Budget 2026–27 Repositions Make in India 2.0 as a Jobs Engine, Shifts Focus to Manufacturing-Led Employment

The Union Budget 2026–27 has given a decisive push to Make in India 2.0, signalling a clear policy shift towards manufacturing-led job creation as the government looks to address employment challenges while strengthening domestic industrial capacity.
Rather than headline-grabbing giveaways, the Budget has quietly aligned multiple policy levers capital expenditure, sector-specific manufacturing incentives, customs rationalisation and skill-linked employment support towards reviving labour-intensive and high-value manufacturing. Officials and industry observers view this as a recalibration of the original Make in India programme, with sharper emphasis on employment outcomes.
Manufacturing-linked job creation has emerged as a central theme, with the Budget reinforcing sectors such as electronics, semiconductors, defence production, renewable energy equipment and MSME-driven manufacturing ecosystems. Continued support for Production-Linked Incentive (PLI) schemes, combined with targeted import-duty corrections, is expected to improve domestic value addition while reducing reliance on critical imports.
The Budget’s capital expenditure push is also seen as indirectly supporting Make in India 2.0 by creating demand for domestically manufactured steel, cement, capital goods and engineering products sectors that are employment-intensive across supply chains. Industry estimates suggest that sustained capex-led demand has a multiplier effect on both direct and indirect job creation.
Policy clarity on customs duties and input costs has been another key signal for manufacturers. By reducing tariff inversions and simplifying compliance, the government aims to improve cost competitiveness for Indian manufacturers at a time when global supply chains are diversifying away from single-country dependence.
Importantly, the renewed Make in India thrust is positioned not as a protectionist move, but as a strategic response to global geopolitical shifts, supply-chain disruptions and slowing external demand. Officials indicate that the second phase of the programme will prioritise scale, technology adoption and workforce skilling alongside employment generation.

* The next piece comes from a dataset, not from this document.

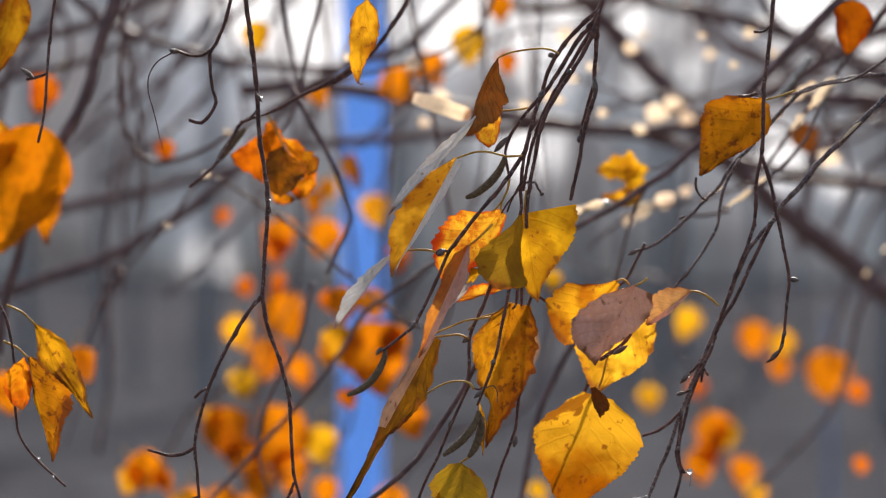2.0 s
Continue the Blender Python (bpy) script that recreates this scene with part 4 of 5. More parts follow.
bud(tw, (0.0409, 0.947, 1.6715), (0.0386, 0.947, 1.6708), 0.001)
bud(tw, (0.0249, 0.944, 1.6431), (0.0203, 0.944, 1.6379), 0.0011)
bud(tw, (0.0547, 0.949, 1.6636), (0.055, 0.949, 1.657), 0.0011)
bud(tw, (0.0497, 0.951, 1.6444), (0.0493, 0.951, 1.6413), 0.0009)
bud(tw, (0.037, 0.943, 1.659), (0.0356, 0.943, 1.6555), 0.0012)
bud(tw, (0.0038, 0.935, 1.6047), (0.0011, 0.935, 1.6026), 0.0011)
bud(tw, (-0.0063, 0.936, 1.5805), (-0.0073, 0.936, 1.5779), 0.0009)
bud(tw, (-0.0176, 0.937, 1.5718), (-0.0195, 0.937, 1.5691), 0.0008)
bud(tw, (0.0465, 0.94, 1.6658), (0.0447, 0.94, 1.6641), 0.0009)
catkin(tw, [(0.0241, 0.944, 1.6368), (0.0224, 0.944, 1.6322), (0.0189, 0.944, 1.6276), (0.0141, 0.944, 1.6238), (0.0106, 0.944, 1.6224)], 0.00135)
catkin(tw, [(-0.0163, 0.938, 1.5717), (-0.0169, 0.938, 1.5676), (-0.0196, 0.938, 1.5622), (-0.0242, 0.938, 1.5578), (-0.0293, 0.938, 1.5554)], 0.00125)
# strands below the yellow leaf
stem(tw, [(0.021, 0.95, 1.598), (0.0194, 0.95, 1.5932), (0.0167, 0.95, 1.5855), (0.013, 0.95, 1.5778), (0.0119, 0.95, 1.5726), (0.012, 0.95, 1.5643), (0.0118, 0.95, 1.5594), (0.0105, 0.95, 1.5556), (0.0062, 0.95, 1.5459), (0.0014, 0.95, 1.5343), (-0.0035, 0.95, 1.5243), (-0.0085, 0.95, 1.5102)], 0.00075, 0.0006, "shoot")
stem(tw, [(0.0259, 0.945, 1.5938), (0.025, 0.945, 1.5884), (0.0234, 0.945, 1.5807), (0.0219, 0.945, 1.5731), (0.0203, 0.945, 1.5663), (0.0174, 0.945, 1.5581), (0.0147, 0.945, 1.5519)], 0.0007, 0.0006, "shoot")
stem(tw, [(0.0366, 0.96, 1.5938), (0.0337, 0.96, 1.5893), (0.0317, 0.96, 1.5824), (0.0313, 0.96, 1.5707), (0.0305, 0.96, 1.559), (0.029, 0.96, 1.5528), (0.028, 0.96, 1.5434), (0.026, 0.96, 1.5372), (0.0225, 0.96, 1.5278), (0.0195, 0.96, 1.5181), (0.0166, 0.96, 1.5083)], 0.0007, 0.0006, "shoot")
stem(tw, [(0.033, 0.952, 1.5899), (0.0365, 0.952, 1.5883), (0.0403, 0.952, 1.5852)], 0.0006, 0.0005, "shoot")
stem(tw, [(0.0284, 0.953, 1.5926), (0.028, 0.953, 1.5864), (0.0268, 0.953, 1.5845)], 0.0007, 0.0004, "shoot")
stem(tw, [(0.0299, 0.951, 1.5932), (0.0297, 0.951, 1.5855)], 0.0008, 0.0005, "shoot")
stem(tw, [(0.0208, 0.945, 1.5197), (0.0189, 0.945, 1.5174), (0.0151, 0.945, 1.516), (0.0108, 0.945, 1.5143)], 0.0008, 0.0007, "shoot")
stem(tw, [(0.0128, 0.948, 1.558), (0.0151, 0.948, 1.557), (0.0178, 0.948, 1.5582)], 0.0004, 0.0004, "spur")
stem(tw, [(0.0178, 0.943, 1.5578), (0.0201, 0.943, 1.5585), (0.0216, 0.943, 1.5562), (0.0214, 0.943, 1.5528)], 0.0003, 0.0003, "spur")
bud(tw, (0.0123, 0.949, 1.5753), (0.0096, 0.949, 1.573), 0.001)
bud(tw, (0.0205, 0.944, 1.5677), (0.0197, 0.944, 1.565), 0.0009)
bud(tw, (0.0283, 0.959, 1.5406), (0.0274, 0.959, 1.5365), 0.0009)
bud(tw, (0.006, 0.949, 1.5469), (0.0051, 0.949, 1.5437), 0.0008)
bud(tw, (0.0163, 0.944, 1.5568), (0.0136, 0.944, 1.5543), 0.0008)
bud(tw, (0.0197, 0.944, 1.5182), (0.017, 0.944, 1.5163), 0.001)
catkin(tw, [(0.0151, 0.943, 1.5501), (0.014, 0.943, 1.5459), (0.0097, 0.943, 1.5401), (0.0032, 0.943, 1.5348)], 0.0013)
catkin(tw, [(0.0151, 0.947, 1.5495), (0.0161, 0.947, 1.5438), (0.0143, 0.947, 1.538), (0.0118, 0.947, 1.5339)], 0.0014)
leaf(tw, (0.0153, 0.951, 1.554), (0.0164, 0.951, 1.5339), 0.02, LEAF_LEMON, turn=15, fold=(20, 20), form=((.006, .043, .096, .107, .105, .071, .036, .006), (.006, .006, .006, .006, .013, .020, .010, .006)), label="narrow greenish leaf")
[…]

While industry bodies have largely welcomed the direction, they have underlined that execution will determine outcomes. Faster project approvals, smoother credit access for MSMEs and timely implementation of incentive schemes will be critical to translating policy intent into jobs on the ground.
With Budget 2026–27, Make in India 2.0 appears less about slogans and more about outcomes marking a shift towards using manufacturing as a sustained engine for employment, resilience and long-term growth.